**What to work on:** Will you output all of the data below exactly, omitting the images?

#####

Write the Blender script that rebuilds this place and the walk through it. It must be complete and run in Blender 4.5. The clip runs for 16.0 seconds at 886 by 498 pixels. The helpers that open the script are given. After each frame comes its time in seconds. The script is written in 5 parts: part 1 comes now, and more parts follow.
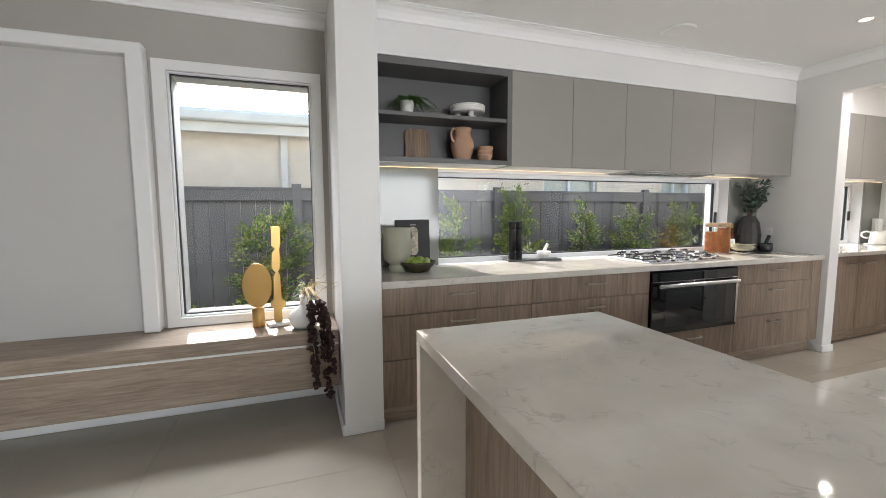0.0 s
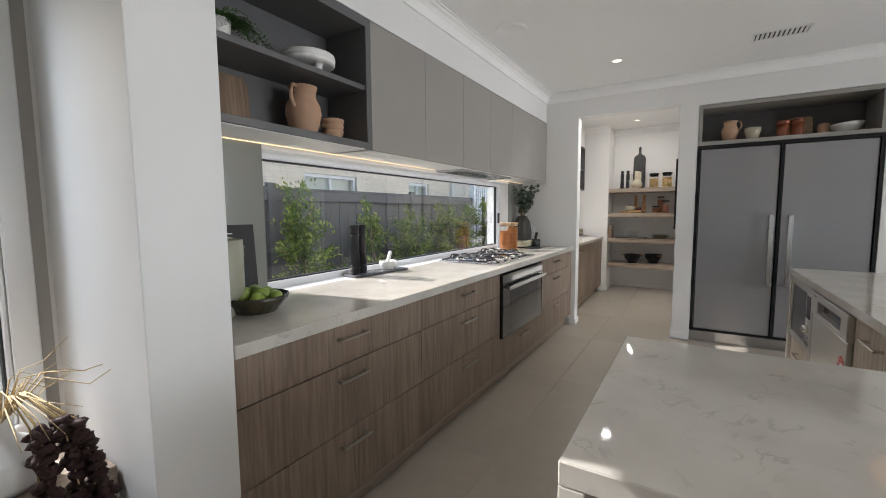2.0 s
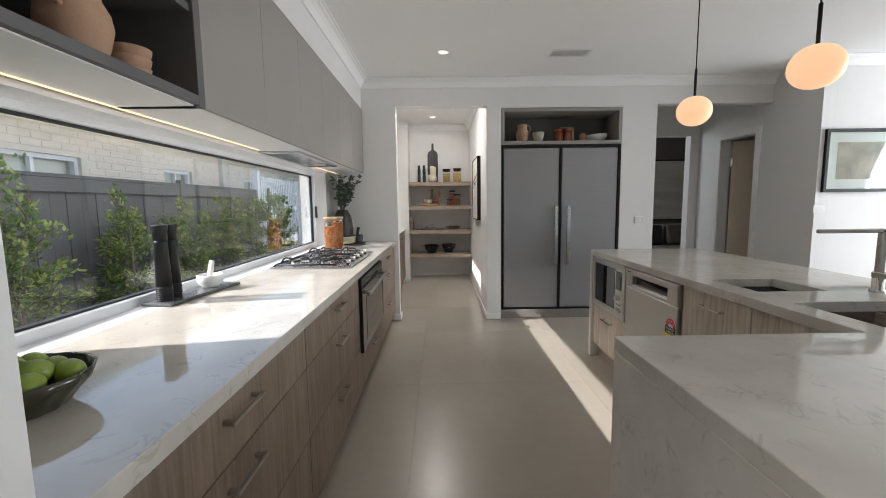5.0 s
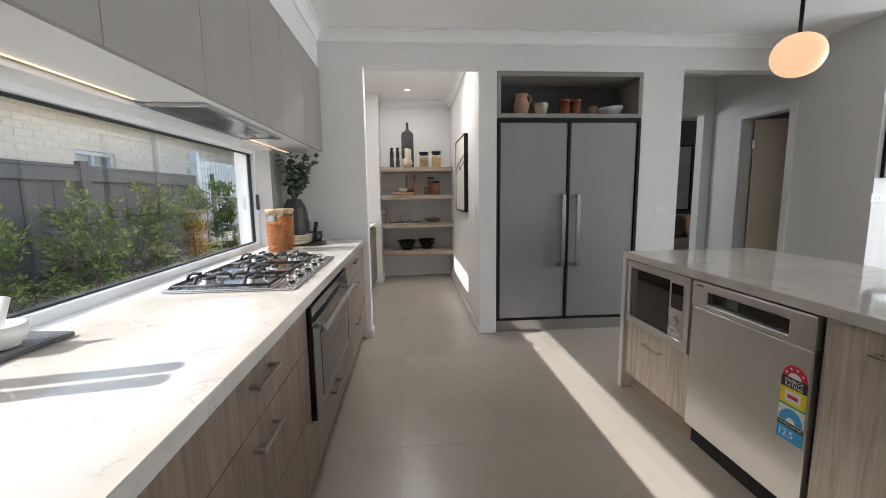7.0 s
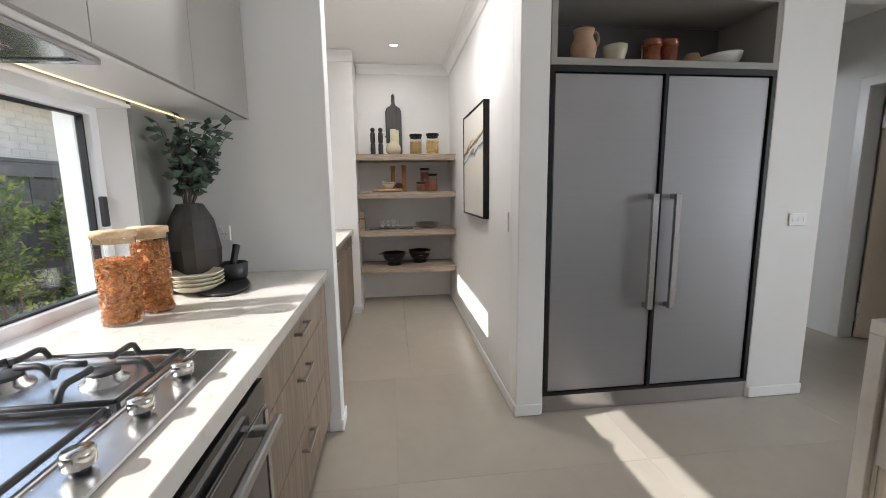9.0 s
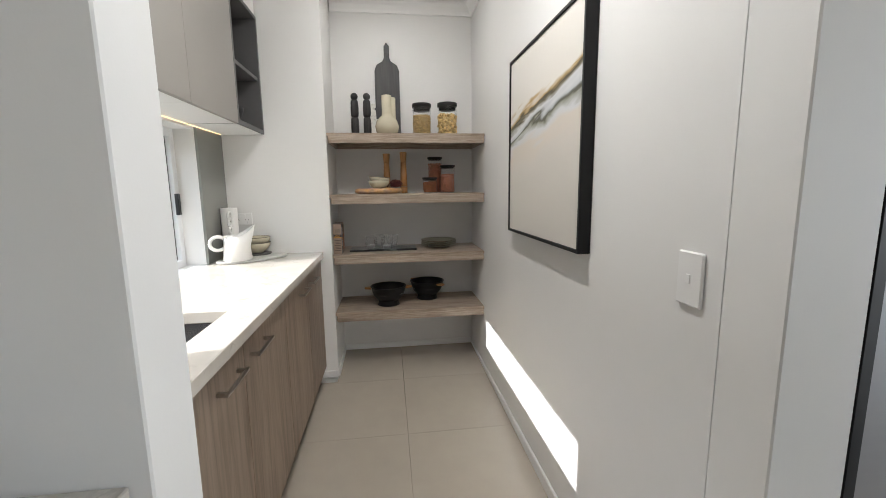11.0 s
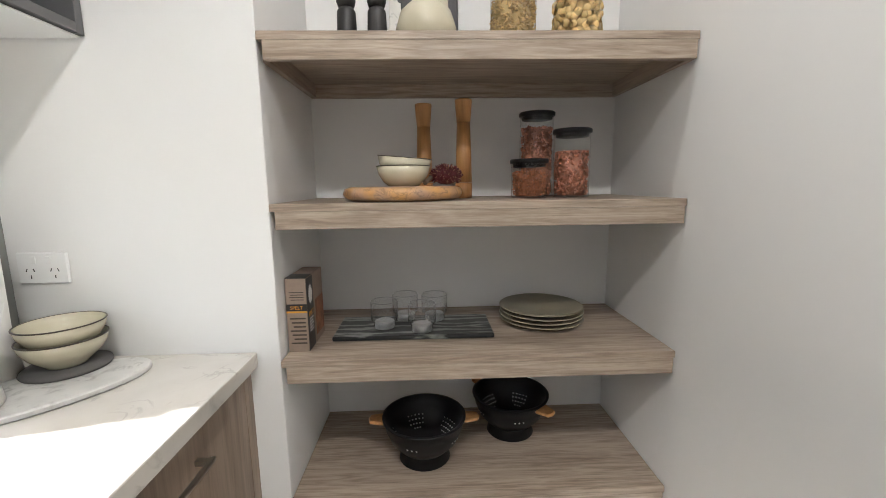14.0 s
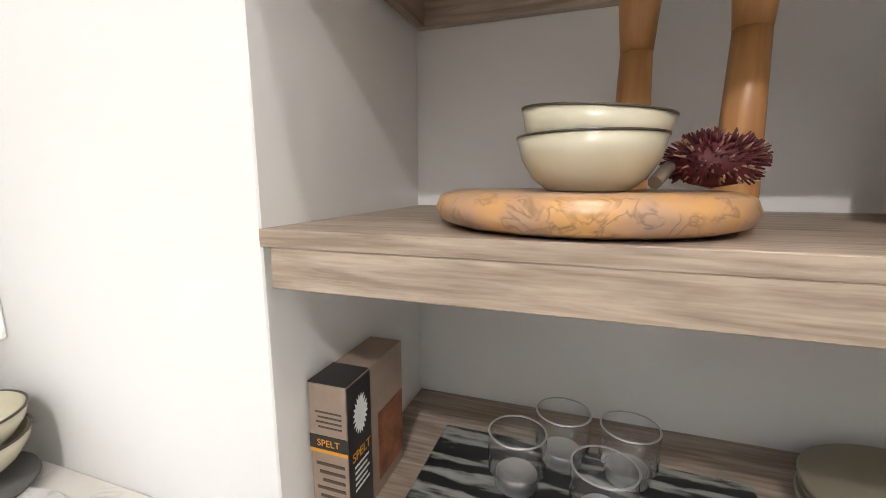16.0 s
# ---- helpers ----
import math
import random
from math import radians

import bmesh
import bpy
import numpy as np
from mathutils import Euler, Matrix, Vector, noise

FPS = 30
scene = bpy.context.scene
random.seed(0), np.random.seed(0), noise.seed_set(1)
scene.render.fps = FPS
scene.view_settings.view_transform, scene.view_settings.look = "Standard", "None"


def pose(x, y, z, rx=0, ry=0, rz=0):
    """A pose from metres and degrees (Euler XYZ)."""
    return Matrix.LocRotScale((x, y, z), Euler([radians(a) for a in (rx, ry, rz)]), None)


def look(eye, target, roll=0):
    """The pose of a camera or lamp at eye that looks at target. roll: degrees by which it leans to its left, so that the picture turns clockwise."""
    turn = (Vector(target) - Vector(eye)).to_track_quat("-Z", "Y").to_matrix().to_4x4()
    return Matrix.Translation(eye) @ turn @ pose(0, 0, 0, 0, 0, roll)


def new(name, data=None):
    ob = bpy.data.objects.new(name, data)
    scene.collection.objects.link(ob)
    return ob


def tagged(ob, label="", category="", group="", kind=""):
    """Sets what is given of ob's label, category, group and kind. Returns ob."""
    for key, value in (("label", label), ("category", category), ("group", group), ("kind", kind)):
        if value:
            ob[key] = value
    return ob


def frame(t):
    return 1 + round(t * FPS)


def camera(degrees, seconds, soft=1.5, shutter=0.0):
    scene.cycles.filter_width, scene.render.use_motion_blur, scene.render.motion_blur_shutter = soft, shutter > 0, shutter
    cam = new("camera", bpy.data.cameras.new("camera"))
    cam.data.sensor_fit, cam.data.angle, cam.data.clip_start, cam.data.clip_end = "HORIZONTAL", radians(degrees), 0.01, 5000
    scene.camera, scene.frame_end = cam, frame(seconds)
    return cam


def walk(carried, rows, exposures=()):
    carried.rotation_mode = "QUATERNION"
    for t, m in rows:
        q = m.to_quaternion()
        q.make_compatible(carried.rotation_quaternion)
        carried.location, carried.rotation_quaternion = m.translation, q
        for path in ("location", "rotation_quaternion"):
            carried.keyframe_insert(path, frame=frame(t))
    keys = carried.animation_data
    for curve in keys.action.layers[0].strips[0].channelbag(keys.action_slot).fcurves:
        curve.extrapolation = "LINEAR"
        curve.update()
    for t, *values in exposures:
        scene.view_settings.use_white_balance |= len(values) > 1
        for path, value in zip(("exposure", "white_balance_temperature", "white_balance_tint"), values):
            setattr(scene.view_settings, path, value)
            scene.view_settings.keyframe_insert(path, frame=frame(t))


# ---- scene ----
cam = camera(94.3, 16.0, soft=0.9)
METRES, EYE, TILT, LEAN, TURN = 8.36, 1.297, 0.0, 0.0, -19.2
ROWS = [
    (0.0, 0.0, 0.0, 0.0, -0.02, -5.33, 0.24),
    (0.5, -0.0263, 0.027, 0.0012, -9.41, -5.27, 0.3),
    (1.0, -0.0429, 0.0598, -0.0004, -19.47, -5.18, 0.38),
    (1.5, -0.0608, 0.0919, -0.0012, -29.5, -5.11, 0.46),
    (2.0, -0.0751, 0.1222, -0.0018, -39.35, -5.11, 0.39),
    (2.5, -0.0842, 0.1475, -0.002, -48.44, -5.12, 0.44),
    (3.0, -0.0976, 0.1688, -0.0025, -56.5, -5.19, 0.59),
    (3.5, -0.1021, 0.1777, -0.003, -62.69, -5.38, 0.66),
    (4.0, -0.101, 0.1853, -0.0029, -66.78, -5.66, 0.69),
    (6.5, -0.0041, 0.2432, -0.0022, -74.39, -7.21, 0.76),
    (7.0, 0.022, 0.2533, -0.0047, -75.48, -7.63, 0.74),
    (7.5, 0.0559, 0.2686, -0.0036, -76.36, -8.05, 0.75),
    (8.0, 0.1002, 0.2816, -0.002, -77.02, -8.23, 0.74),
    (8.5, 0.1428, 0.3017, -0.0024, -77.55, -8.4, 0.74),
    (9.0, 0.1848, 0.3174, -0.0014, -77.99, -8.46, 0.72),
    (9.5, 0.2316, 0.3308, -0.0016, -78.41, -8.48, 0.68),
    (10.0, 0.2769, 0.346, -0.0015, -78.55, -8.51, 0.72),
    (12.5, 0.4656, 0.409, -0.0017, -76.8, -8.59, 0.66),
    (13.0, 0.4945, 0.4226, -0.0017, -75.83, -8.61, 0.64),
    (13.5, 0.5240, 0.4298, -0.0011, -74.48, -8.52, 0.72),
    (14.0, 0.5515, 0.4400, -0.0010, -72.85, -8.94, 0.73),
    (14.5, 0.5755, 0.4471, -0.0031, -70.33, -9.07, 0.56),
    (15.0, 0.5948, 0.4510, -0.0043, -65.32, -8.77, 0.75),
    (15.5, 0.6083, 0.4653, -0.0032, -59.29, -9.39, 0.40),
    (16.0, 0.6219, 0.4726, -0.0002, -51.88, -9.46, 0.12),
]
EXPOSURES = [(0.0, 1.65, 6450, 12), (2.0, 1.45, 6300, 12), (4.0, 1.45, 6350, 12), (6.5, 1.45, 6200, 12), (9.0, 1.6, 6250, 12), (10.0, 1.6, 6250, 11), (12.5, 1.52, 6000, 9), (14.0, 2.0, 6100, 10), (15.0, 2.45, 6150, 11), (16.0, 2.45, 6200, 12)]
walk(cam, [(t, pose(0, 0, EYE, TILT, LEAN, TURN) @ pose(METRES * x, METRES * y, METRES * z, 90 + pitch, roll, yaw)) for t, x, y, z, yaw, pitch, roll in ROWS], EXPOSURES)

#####

**Solution for this problem:**
Write the Blender script that rebuilds this place and the walk through it. It must be complete and run in Blender 4.5. The clip runs for 16.0 seconds at 886 by 498 pixels. The helpers that open the script are given. After each frame comes its time in seconds. The script is written in 5 parts: part 1 comes now, and more parts follow.
0.0 s
2.0 s
5.0 s
7.0 s
9.0 s
11.0 s
14.0 s
16.0 s
# ---- helpers ----
import math
import random
from math import radians

import bmesh
import bpy
import numpy as np
from mathutils import Euler, Matrix, Vector, noise

FPS = 30
scene = bpy.context.scene
random.seed(0), np.random.seed(0), noise.seed_set(1)
scene.render.fps = FPS
scene.view_settings.view_transform, scene.view_settings.look = "Standard", "None"


def pose(x, y, z, rx=0, ry=0, rz=0):
    """A pose from metres and degrees (Euler XYZ)."""
    return Matrix.LocRotScale((x, y, z), Euler([radians(a) for a in (rx, ry, rz)]), None)


def look(eye, target, roll=0):
    """The pose of a camera or lamp at eye that looks at target. roll: degrees by which it leans to its left, so that the picture turns clockwise."""
    turn = (Vector(target) - Vector(eye)).to_track_quat("-Z", "Y").to_matrix().to_4x4()
    return Matrix.Translation(eye) @ turn @ pose(0, 0, 0, 0, 0, roll)


def new(name, data=None):
    ob = bpy.data.objects.new(name, data)
    scene.collection.objects.link(ob)
    return ob


def tagged(ob, label="", category="", group="", kind=""):
    """Sets what is given of ob's label, category, group and kind. Returns ob."""
    for key, value in (("label", label), ("category", category), ("group", group), ("kind", kind)):
        if value:
            ob[key] = value
    return ob


def frame(t):
    return 1 + round(t * FPS)


def camera(degrees, seconds, soft=1.5, shutter=0.0):
    scene.cycles.filter_width, scene.render.use_motion_blur, scene.render.motion_blur_shutter = soft, shutter > 0, shutter
    cam = new("camera", bpy.data.cameras.new("camera"))
    cam.data.sensor_fit, cam.data.angle, cam.data.clip_start, cam.data.clip_end = "HORIZONTAL", radians(degrees), 0.01, 5000
    scene.camera, scene.frame_end = cam, frame(seconds)
    return cam


def walk(carried, rows, exposures=()):
    carried.rotation_mode = "QUATERNION"
    for t, m in rows:
        q = m.to_quaternion()
        q.make_compatible(carried.rotation_quaternion)
        carried.location, carried.rotation_quaternion = m.translation, q
        for path in ("location", "rotation_quaternion"):
            carried.keyframe_insert(path, frame=frame(t))
    keys = carried.animation_data
    for curve in keys.action.layers[0].strips[0].channelbag(keys.action_slot).fcurves:
        curve.extrapolation = "LINEAR"
        curve.update()
    for t, *values in exposures:
        scene.view_settings.use_white_balance |= len(values) > 1
        for path, value in zip(("exposure", "white_balance_temperature", "white_balance_tint"), values):
            setattr(scene.view_settings, path, value)
            scene.view_settings.keyframe_insert(path, frame=frame(t))


# ---- scene ----
cam = camera(94.3, 16.0, soft=0.9)
METRES, EYE, TILT, LEAN, TURN = 8.36, 1.297, 0.0, 0.0, -19.2
ROWS = [
    (0.0, 0.0, 0.0, 0.0, -0.02, -5.33, 0.24),
    (0.5, -0.0263, 0.027, 0.0012, -9.41, -5.27, 0.3),
    (1.0, -0.0429, 0.0598, -0.0004, -19.47, -5.18, 0.38),
    (1.5, -0.0608, 0.0919, -0.0012, -29.5, -5.11, 0.46),
    (2.0, -0.0751, 0.1222, -0.0018, -39.35, -5.11, 0.39),
    (2.5, -0.0842, 0.1475, -0.002, -48.44, -5.12, 0.44),
    (3.0, -0.0976, 0.1688, -0.0025, -56.5, -5.19, 0.59),
    (3.5, -0.1021, 0.1777, -0.003, -62.69, -5.38, 0.66),
    (4.0, -0.101, 0.1853, -0.0029, -66.78, -5.66, 0.69),
    (6.5, -0.0041, 0.2432, -0.0022, -74.39, -7.21, 0.76),
    (7.0, 0.022, 0.2533, -0.0047, -75.48, -7.63, 0.74),
    (7.5, 0.0559, 0.2686, -0.0036, -76.36, -8.05, 0.75),
    (8.0, 0.1002, 0.2816, -0.002, -77.02, -8.23, 0.74),
    (8.5, 0.1428, 0.3017, -0.0024, -77.55, -8.4, 0.74),
    (9.0, 0.1848, 0.3174, -0.0014, -77.99, -8.46, 0.72),
    (9.5, 0.2316, 0.3308, -0.0016, -78.41, -8.48, 0.68),
    (10.0, 0.2769, 0.346, -0.0015, -78.55, -8.51, 0.72),
    (12.5, 0.4656, 0.409, -0.0017, -76.8, -8.59, 0.66),
    (13.0, 0.4945, 0.4226, -0.0017, -75.83, -8.61, 0.64),
    (13.5, 0.5240, 0.4298, -0.0011, -74.48, -8.52, 0.72),
    (14.0, 0.5515, 0.4400, -0.0010, -72.85, -8.94, 0.73),
    (14.5, 0.5755, 0.4471, -0.0031, -70.33, -9.07, 0.56),
    (15.0, 0.5948, 0.4510, -0.0043, -65.32, -8.77, 0.75),
    (15.5, 0.6083, 0.4653, -0.0032, -59.29, -9.39, 0.40),
    (16.0, 0.6219, 0.4726, -0.0002, -51.88, -9.46, 0.12),
]
EXPOSURES = [(0.0, 1.65, 6450, 12), (2.0, 1.45, 6300, 12), (4.0, 1.45, 6350, 12), (6.5, 1.45, 6200, 12), (9.0, 1.6, 6250, 12), (10.0, 1.6, 6250, 11), (12.5, 1.52, 6000, 9), (14.0, 2.0, 6100, 10), (15.0, 2.45, 6150, 11), (16.0, 2.45, 6200, 12)]
walk(cam, [(t, pose(0, 0, EYE, TILT, LEAN, TURN) @ pose(METRES * x, METRES * y, METRES * z, 90 + pitch, roll, yaw)) for t, x, y, z, yaw, pitch, roll in ROWS], EXPOSURES)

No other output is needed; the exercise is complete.